Poor Identity and Access Management (IAM). Following the best practices, multi-factor authentication for internet facing systems is mandatory but the majority of incidents in retail utilize weak credentials and insufficient permission controls, especially for third party providers.

Denial of Service (DOS) attacks. Threat agents are getting more sophisticated, learning to distract retailer’s cyber defense with DDoS attacks while stealing personal and cardholder data. On the other hand hacktivists just want to bring down normal business operations and harm an organization’s reputation.

Poor incident detection and remediation capabilities. Organizations require several months to discover a breach; furthermore, most of the breaches are discovered far too late by external parties such as law enforcement, banks, card providers, and payment aggregator which give cyber criminals all the time to succeed.

The following high-level examples of two of the above retail trends will provide the basis for Cyber risk analysis.

From Static to Intelligent: The fitting room

The fitting room of the future offers customers virtual assistants; sensors that measure the body or a virtual mirror that to try on alternative styles. Friends could be invited to join the selection process remotely (e.g. think Nike run cheers on Facebook). Styles and offers inside the fitting room or by store personnel will be recommended based on a customers existing profile with the retailer, known shopping and other behaviors of the customer and those like the customer. In fact, the intelligent fitting room could just be the outlet of an online retailer similar to a photo booth in subway station. No personnel. No storage. Not even physical products. The fulfillment will be handled in a central hub.

Figure one shows a high-level overview of the intelligent fitting room features, data sources and data flow. The retailer’s master-database has also a connection to suppliers, production, marketing/CRM and storage databases. It might include data retrieved from third parties via web API (e.g. trend databases, fashion blogs, etc.).

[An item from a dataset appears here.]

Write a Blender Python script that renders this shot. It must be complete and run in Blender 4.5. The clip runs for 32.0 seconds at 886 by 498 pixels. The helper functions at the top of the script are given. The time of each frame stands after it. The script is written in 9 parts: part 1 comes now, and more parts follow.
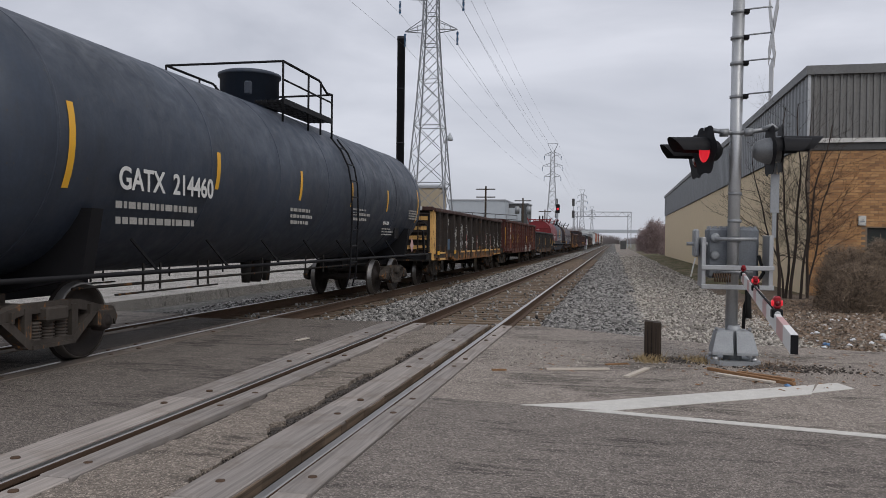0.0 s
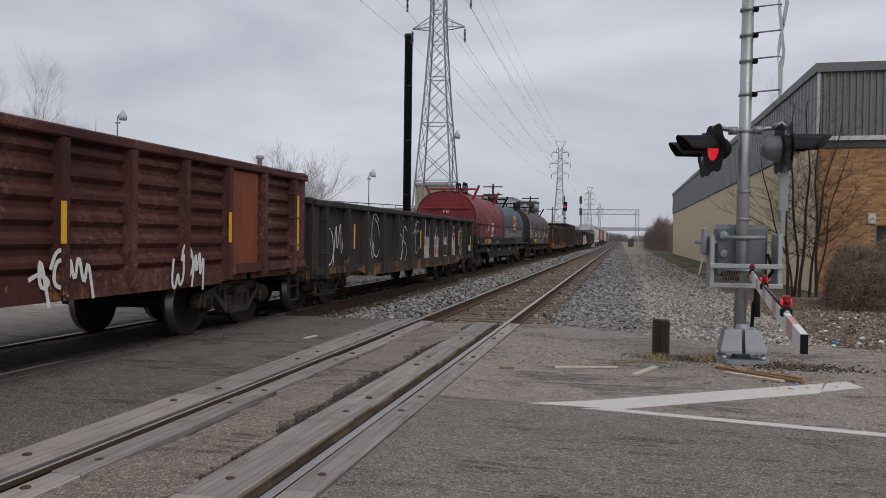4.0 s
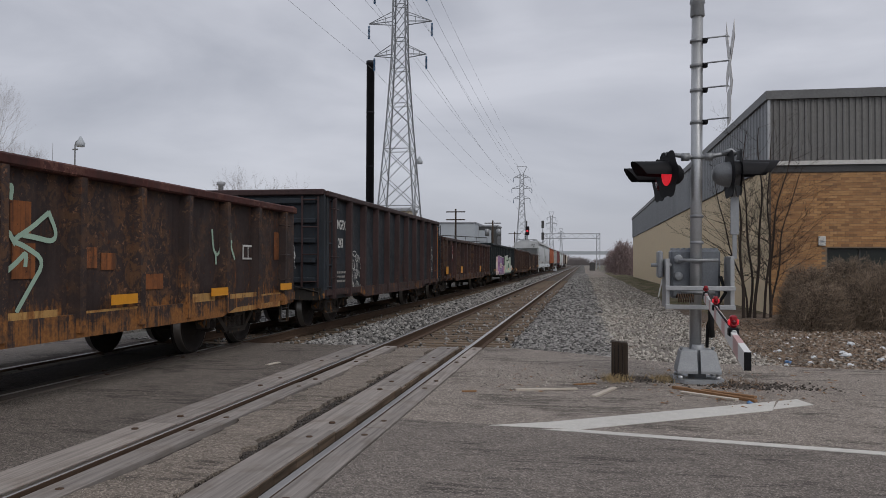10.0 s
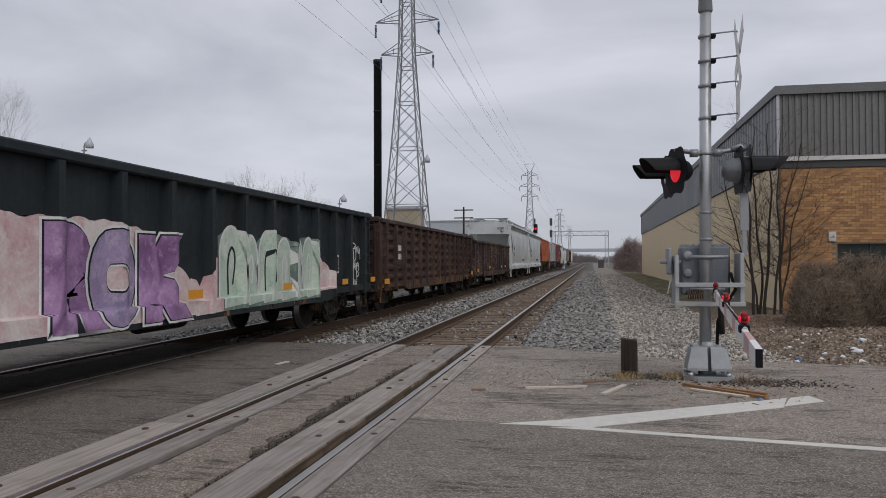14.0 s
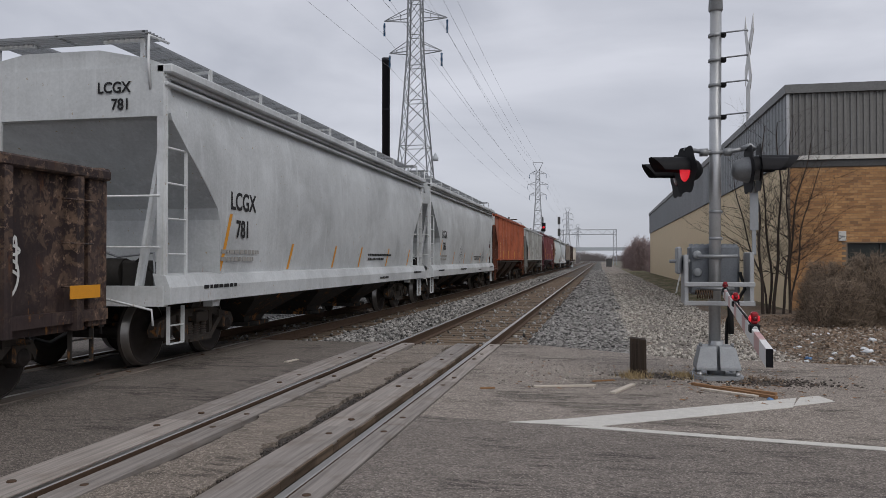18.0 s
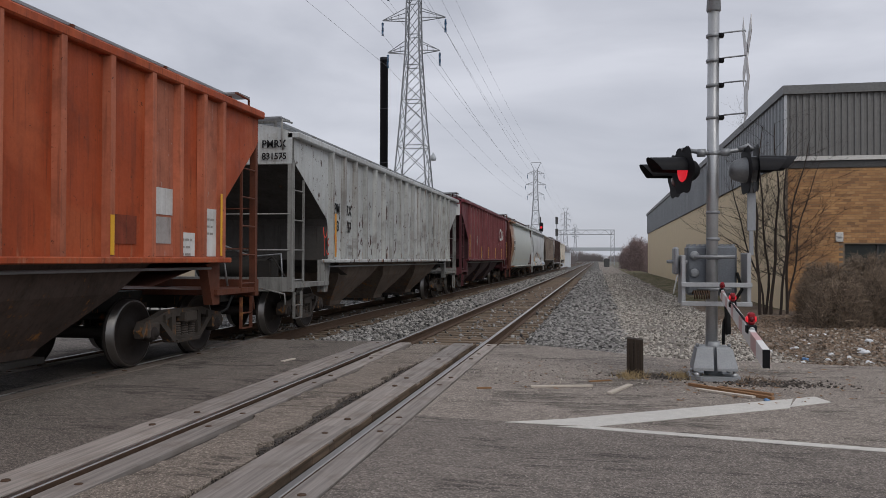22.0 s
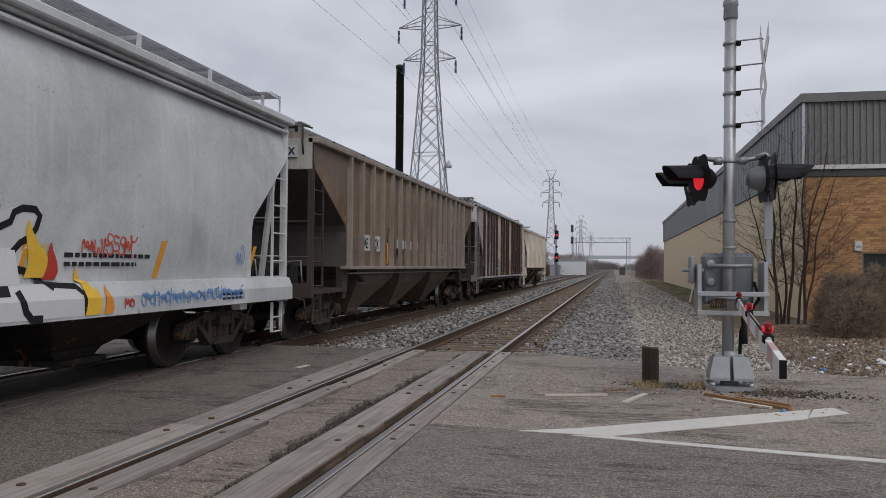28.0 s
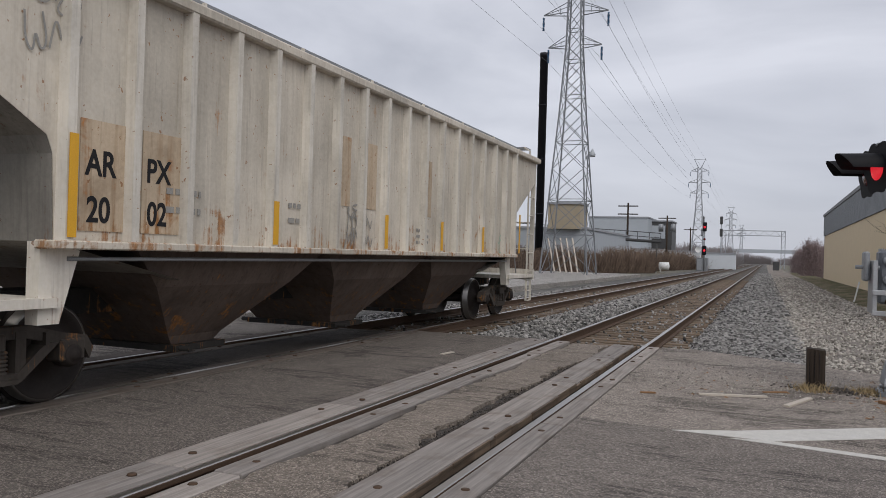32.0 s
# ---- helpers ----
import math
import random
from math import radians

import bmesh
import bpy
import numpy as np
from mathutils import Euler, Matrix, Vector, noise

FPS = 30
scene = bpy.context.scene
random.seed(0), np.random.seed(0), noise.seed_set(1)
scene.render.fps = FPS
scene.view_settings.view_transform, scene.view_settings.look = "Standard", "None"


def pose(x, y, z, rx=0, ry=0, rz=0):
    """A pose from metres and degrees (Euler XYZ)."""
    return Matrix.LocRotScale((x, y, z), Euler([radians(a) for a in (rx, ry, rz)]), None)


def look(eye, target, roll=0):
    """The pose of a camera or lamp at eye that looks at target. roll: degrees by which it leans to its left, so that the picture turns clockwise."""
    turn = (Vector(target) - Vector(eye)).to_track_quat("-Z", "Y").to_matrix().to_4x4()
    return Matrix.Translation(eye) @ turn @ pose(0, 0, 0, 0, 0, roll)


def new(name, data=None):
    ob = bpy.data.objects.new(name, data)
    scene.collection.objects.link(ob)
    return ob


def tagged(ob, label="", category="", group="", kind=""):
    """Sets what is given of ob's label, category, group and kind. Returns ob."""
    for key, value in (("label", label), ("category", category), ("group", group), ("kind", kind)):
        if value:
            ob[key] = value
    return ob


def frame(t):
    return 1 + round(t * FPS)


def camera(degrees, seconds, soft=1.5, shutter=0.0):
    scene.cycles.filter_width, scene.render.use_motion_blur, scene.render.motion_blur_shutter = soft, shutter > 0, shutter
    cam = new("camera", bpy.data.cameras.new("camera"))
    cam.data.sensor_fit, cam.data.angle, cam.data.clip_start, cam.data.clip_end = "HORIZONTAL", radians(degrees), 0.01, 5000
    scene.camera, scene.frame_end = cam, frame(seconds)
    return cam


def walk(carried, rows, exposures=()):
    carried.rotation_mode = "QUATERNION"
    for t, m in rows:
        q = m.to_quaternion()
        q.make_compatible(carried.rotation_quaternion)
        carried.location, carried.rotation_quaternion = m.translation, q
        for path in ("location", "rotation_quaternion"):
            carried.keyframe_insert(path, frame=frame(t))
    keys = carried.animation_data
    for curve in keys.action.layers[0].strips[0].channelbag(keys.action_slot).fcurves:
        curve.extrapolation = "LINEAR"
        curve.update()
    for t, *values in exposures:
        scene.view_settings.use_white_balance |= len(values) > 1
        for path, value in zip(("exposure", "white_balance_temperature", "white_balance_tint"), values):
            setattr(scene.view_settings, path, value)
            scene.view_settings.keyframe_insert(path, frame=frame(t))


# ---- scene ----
cam = camera(58.35, 32.0, 0.5)
PATH = [
    (0.0, pose(-0.024, 0.100, 1.453, 89.33, -0.68, 12.17)),
    (0.5, pose(-0.027, 0.088, 1.467, 89.27, -0.61, 12.00)),
    (1.0, pose(-0.023, 0.089, 1.466, 89.25, -0.58, 11.88)),
    (1.5, pose(-0.028, 0.095, 1.465, 89.24, -0.65, 11.92)),
    (2.0, pose(-0.029, 0.096, 1.466, 89.22, -0.65, 12.18)),
    (2.5, pose(-0.028, 0.096, 1.467, 89.19, -0.68, 12.50)),
    (3.0, pose(-0.031, 0.095, 1.467, 89.16, -0.69, 12.65)),
    (3.5, pose(-0.033, 0.093, 1.463, 89.16, -0.70, 12.71)),
    (5.5, pose(0.012, 0.072, 1.457, 89.08, -0.87, 12.47)),
    (6.0, pose(0.046, 0.065, 1.458, 89.25, -0.89, 12.24)),
    (6.5, pose(0.002, 0.030, 1.458, 89.29, -0.89, 11.77)),
    (7.0, pose(-0.015, -0.004, 1.464, 89.58, -0.33, 11.39)),
    (7.5, pose(-0.008, -0.025, 1.461, 90.49, -0.37, 11.12)),
    (8.0, pose(0.001, -0.028, 1.460, 90.97, -0.49, 10.90)),
    (8.5, pose(0.007, -0.020, 1.463, 91.04, -0.43, 10.71)),
    (9.0, pose(0.011, -0.022, 1.461, 91.02, -0.39, 10.50)),
    (9.5, pose(0.009, -0.025, 1.464, 90.99, -0.33, 10.27)),
    (10.0, pose(0.011, -0.032, 1.461, 90.98, -0.23, 10.04)),
    (10.5, pose(0.018, -0.030, 1.464, 90.96, -0.16, 9.85)),
    (11.0, pose(0.012, -0.033, 1.463, 90.94, -0.15, 9.63)),
    (11.5, pose(0.012, -0.032, 1.463, 90.94, -0.01, 9.44)),
    (12.0, pose(0.008, -0.028, 1.465, 90.91, -0.04, 9.43)),
    (12.5, pose(0.008, -0.026, 1.464, 90.90, -0.05, 9.67)),
    (13.0, pose(0.003, -0.027, 1.460, 90.90, -0.10, 10.04)),
    (13.5, pose(0.008, -0.029, 1.462, 90.87, 0.05, 10.43)),
    (14.0, pose(0.008, -0.020, 1.461, 90.86, 0.16, 10.64)),
    (14.5, pose(0.009, -0.018, 1.465, 90.84, 0.22, 10.61)),
    (16.5, pose(-0.003, -0.035, 1.464, 90.79, 0.11, 11.03)),
    (17.0, pose(-0.006, -0.042, 1.465, 90.75, 0.06, 10.97)),
    (17.5, pose(-0.009, -0.045, 1.464, 90.75, 0.03, 11.12)),
    (18.0, pose(-0.005, -0.046, 1.465, 90.74, 0.00, 11.20)),
    (18.5, pose(-0.005, -0.043, 1.465, 90.74, -0.03, 11.21)),
    (19.0, pose(-0.004, -0.036, 1.466, 90.79, -0.05, 11.14)),
    (19.5, pose(-0.004, -0.035, 1.465, 90.78, -0.13, 11.12)),
    (20.0, pose(-0.004, -0.036, 1.465, 90.77, -0.10, 11.07)),
    (20.5, pose(-0.008, -0.030, 1.466, 90.74, -0.19, 11.08)),
    (21.0, pose(-0.004, -0.025, 1.465, 90.73, -0.06, 11.03)),
    (21.5, pose(0.000, -0.025, 1.465, 90.71, -0.12, 11.07)),
    (22.0, pose(-0.001, -0.031, 1.464, 90.72, -0.18, 11.03)),
    (22.5, pose(-0.001, -0.035, 1.466, 90.78, -0.24, 11.14)),
    (23.0, pose(-0.001, -0.031, 1.463, 90.84, -0.25, 11.40)),
    (23.5, pose(0.003, -0.029, 1.467, 90.86, -0.29, 11.81)),
    (24.0, pose(-0.006, -0.030, 1.465, 90.94, -0.39, 12.24)),
    (24.5, pose(-0.008, -0.026, 1.469, 90.97, -0.35, 12.77)),
    (25.0, pose(-0.005, -0.026, 1.468, 91.09, -0.37, 12.84)),
    (25.5, pose(-0.017, -0.032, 1.465, 91.29, -0.48, 12.90)),
    (27.5, pose(-0.001, -0.027, 1.467, 91.26, -0.52, 12.33)),
    (28.0, pose(0.004, -0.023, 1.466, 91.24, -0.48, 12.11)),
    (28.5, pose(0.018, -0.013, 1.465, 91.24, -0.35, 11.95)),
    (29.0, pose(0.029, 0.000, 1.465, 91.22, -0.38, 11.89)),
    (29.5, pose(0.034, 0.011, 1.463, 91.18, -0.46, 11.94)),
    (30.0, pose(0.046, 0.029, 1.460, 91.18, -0.53, 12.43)),
    (30.5, pose(0.061, 0.039, 1.460, 91.16, -0.41, 12.99)),
    (31.0, pose(0.057, 0.048, 1.456, 90.88, -0.54, 14.10)),
    (31.5, pose(0.011, 0.037, 1.453, 90.52, -0.93, 16.54)),
    (32.0, pose(-0.111, 0.014, 1.463, 90.27, -1.69, 22.13)),
]
# the camera brightens its picture a little at the start and at the end
EXPOSURES = [(0.0, 0.13), (1.0, 0.12), (2.0, 0.04), (3.5, 0.03), (6.0, -0.03), (9.0, -0.02), (9.6, -0.03), (10.0, -0.12), (10.5, -0.02), (12.0, 0.07), (14.0, 0.02), (18.0, 0.03), (20.0, -0.03), (22.0, 0.03), (25.0, 0.07), (28.0, 0.05), (30.5, 0.13), (32.0, 0.14)]
walk(cam, PATH, EXPOSURES)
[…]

Figure two provides a more detailed view of the data flow and IT environment. The connection from fitting room to retailers database is established via Wi-Fi or cable to the store IT (e.g. that is also tied into cash registers, ERP). The fitting room is equipped with multiple sensors to enhance the customer experience. Clothes can be scanned by a fitting room device via NFC or code-scanner / camera. Alternatively an app on the smartphone or watch of the consumer can take over this task and pass it on to the fitting room via e.g. Wi-Fi or Bluetooth. After scanning a connection to the retailers database can be established via app on mobile phone or direct via Bluetooth or Wi-Fi. To get any special offers, the customer has to be identified either by app on mobile phone or by fitting room device or both. All data from and to fitting room device is routed via Store-IT to the retailer’s databases.



The personalized shopping experience

In this scenario the customer is identified as he enters a retailer’s shop.

Consumer will be identified by sensors like cameras, NFC-Tagged Customer-Cards, NFC enabled wearables, Bluetooth, via mobile phone app or at self-registration-terminals. The shopping basket or cart is technically enabled as well e.g. with an infotainment or automatic item check out system. Price tags in the store can be adjusted through the stores IT-system, potentially in real-time to provide special pricing to an individual based on current promotions or past shopping behaviors. Customer service personnel receive customer specific information during buying or service conversations to increase cross- or upsell potential on their terminals. Customers data is transmitted from databases to the store and the store IT.



Considering the two scenarios, the following table provides an overview of the potential threats, threat agents, countermeasures, threat impact, severity, likelihood and risk. Red means high while green means low.

Take for example digital price tags. If the prices are changeable according to the customer they need to be verified at the time of check-out. Attackers would want to set the price to a very low. The result could be loss in revenue. The attacker could modify the application on his mobile, fake/spoof a customer promotion information (the ratio of the rebate) or manipulate the data sent from the in store -IT to price tags. That’s why retailers have to investigate the price tags and how they get their price information and what will be the mechanism to change the price. To harden them against attacks, the following countermeasures should be considered:

Digital price tags and underlying systems are security certified (e.g. common criteria)

Price information and system is encrypted

Independent multifactor verification of price changes

Additional price verification at the terminal

No data storage inside the price tag

Random checks of price tags against internal reference database

Monitoring of customer check out against price anomalies (e.g. a large number of items resulting into a low price)

Note that both scenarios heavily rely on the consumer’s mobile device or wearable to change the shopping experience. This puts responsibility on retailers to work together with the producers of the end-user devices to ensure security standards and a secure end-user product lifecycle. At the same time companies like Apple, Samsung, Huawei, HTC or Microsoft carry greater responsibility that their devices do not become a key root cause for security incidents that put both retailers and consumers at risk despite as more models with various operating systems are used beyond the planned support period. Manufacturers need to establish proper patch-management, disabling and other security measures on the “smart devices”. Consider that the “Stagefright” vulnerability that allows an attacker to access your microphone and camera by sending an MSS with an embedded malicious video on Android devices. Older devices will not have the benefit of a patch.

Collaboration is important elsewhere.

Nearly a third of all breaches in the retail sector began with a compromise at a third-party vendor. Organizations can take steps in securing their own networks, but ignoring risks posed by third-party partners can leave them exposed and vulnerable to breaches.

Furthermore, within an industry and beyond (e.g. banking would come to mind) information sharing is a key aspect of Cyber defense and managing Cyber risks. Several large US retailers now participate in the Retail Cyber Intelligence Sharing Center (R-ISAC), to share intelligence about cybersecurity with each other and with security analysts and agencies. Among those companies participating with and supportive of the R-CISC are American Eagle Outfitters, Gap Inc., J. C. Penney Company Inc., Lowe’s Companies, Inc., Nike, Inc., Safeway, Inc., Target Corporation, VF Corporation and Walgreen Company.